Mary-Anne Bowring, group managing director at leading property management consultancy, Ringley Group, said a “blanket tax” on developers was “fairer than leaving leaseholders to shoulder the burden” but was still a “blunt instrument” for the cladding crisis.

She said: “Those responsible should cover the costs of what is ultimately a multi-billion pound myriad of mistakes is an obvious resolution to anyone, and it’s frankly bizarre that we’re still debating this when recent fire safety legislation provided the perfect opportunity to protect vulnerable leaseholders.

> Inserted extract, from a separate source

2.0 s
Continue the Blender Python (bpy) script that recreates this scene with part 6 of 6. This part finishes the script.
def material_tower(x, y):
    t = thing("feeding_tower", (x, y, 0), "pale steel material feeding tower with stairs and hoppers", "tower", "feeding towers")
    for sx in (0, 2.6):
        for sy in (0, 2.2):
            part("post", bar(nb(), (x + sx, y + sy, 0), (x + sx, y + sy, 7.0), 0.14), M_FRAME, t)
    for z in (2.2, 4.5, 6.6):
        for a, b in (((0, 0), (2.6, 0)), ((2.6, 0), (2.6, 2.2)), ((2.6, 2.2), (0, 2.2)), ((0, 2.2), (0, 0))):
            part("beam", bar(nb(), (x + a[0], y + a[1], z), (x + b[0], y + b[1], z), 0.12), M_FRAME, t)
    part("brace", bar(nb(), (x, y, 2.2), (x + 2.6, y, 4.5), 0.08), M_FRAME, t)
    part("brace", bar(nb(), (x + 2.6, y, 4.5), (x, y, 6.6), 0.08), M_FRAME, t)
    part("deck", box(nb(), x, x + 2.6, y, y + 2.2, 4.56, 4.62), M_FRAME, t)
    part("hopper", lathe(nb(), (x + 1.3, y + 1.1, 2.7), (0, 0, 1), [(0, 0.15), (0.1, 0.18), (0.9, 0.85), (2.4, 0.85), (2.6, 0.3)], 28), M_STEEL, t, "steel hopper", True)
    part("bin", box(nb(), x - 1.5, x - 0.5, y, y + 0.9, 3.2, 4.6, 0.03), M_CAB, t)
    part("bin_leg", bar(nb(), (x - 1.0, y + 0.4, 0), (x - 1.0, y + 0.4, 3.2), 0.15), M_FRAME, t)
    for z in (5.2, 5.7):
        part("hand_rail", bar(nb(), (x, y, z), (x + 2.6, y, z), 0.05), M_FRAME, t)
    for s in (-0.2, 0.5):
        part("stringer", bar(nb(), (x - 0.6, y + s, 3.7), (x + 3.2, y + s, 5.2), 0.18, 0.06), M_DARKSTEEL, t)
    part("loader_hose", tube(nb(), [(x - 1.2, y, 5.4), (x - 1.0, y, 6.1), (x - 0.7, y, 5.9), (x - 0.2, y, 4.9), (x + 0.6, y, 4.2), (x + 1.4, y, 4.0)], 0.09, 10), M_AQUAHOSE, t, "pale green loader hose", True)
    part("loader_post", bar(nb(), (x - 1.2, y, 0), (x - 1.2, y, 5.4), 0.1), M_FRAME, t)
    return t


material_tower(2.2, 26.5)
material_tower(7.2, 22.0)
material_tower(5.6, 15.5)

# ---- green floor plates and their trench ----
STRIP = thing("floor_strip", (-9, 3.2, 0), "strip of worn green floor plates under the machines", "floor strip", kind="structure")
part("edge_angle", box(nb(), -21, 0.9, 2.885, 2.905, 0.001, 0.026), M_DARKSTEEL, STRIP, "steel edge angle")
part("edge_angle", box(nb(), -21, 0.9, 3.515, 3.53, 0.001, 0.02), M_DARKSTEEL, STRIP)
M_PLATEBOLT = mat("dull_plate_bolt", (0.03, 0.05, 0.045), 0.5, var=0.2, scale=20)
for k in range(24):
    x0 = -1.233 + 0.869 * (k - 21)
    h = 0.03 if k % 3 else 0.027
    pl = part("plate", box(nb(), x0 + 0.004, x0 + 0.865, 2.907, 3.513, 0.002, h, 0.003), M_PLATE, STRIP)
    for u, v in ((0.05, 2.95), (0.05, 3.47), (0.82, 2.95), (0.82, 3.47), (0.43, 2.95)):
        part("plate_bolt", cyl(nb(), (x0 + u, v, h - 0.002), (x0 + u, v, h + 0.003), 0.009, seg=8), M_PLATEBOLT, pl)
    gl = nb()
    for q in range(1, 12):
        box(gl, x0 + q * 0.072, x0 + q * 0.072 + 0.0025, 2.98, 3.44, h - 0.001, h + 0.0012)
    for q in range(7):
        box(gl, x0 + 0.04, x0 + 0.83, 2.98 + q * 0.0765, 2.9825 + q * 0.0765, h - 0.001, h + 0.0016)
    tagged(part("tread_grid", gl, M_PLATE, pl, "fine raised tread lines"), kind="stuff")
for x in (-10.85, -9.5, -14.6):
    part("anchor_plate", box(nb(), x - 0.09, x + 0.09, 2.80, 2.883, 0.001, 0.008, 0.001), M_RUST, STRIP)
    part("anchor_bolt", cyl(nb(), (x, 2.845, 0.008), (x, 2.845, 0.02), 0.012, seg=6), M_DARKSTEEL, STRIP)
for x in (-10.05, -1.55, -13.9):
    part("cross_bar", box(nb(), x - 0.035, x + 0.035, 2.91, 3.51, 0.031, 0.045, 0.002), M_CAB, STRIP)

“Instead, those most affected are more unclear than ever as to their obligations, or who to turn to, and are increasingly sidelined in discussions about fire and building safety. Replacing unfit cladding systems continues to eat away at the Building Safety Fund at an alarming rate of £30m a month, and these allocations only cover high-risk buildings. Empowering leaseholders and occupiers with a voice should be at the forefront of future government action.”

Tomer Aboody, director of property lender MT Finance, added: “Cladding is a huge and deeply unfair issue, which is hitting many people hard. Making further funds available to deal with the cladding crisis is welcome and will help those people trapped in their homes with an additional four 4% on developers with profits of more than £25 million.

“This will help those homeowners who are unable to sell or refinance due to factors completely beyond their control. However, the government must continue to monitor the situation and do more if necessary.”

Chief executive of Bluestone Mortgages, Steve Seal, said the £5bn fund to remove unsafe cladding would “help prevent homeowners from becoming property prisoners”.

He added that with the tax announcement, along with other housing announcements, “speed is of the essence” and government should “deliver on these promises quickly”.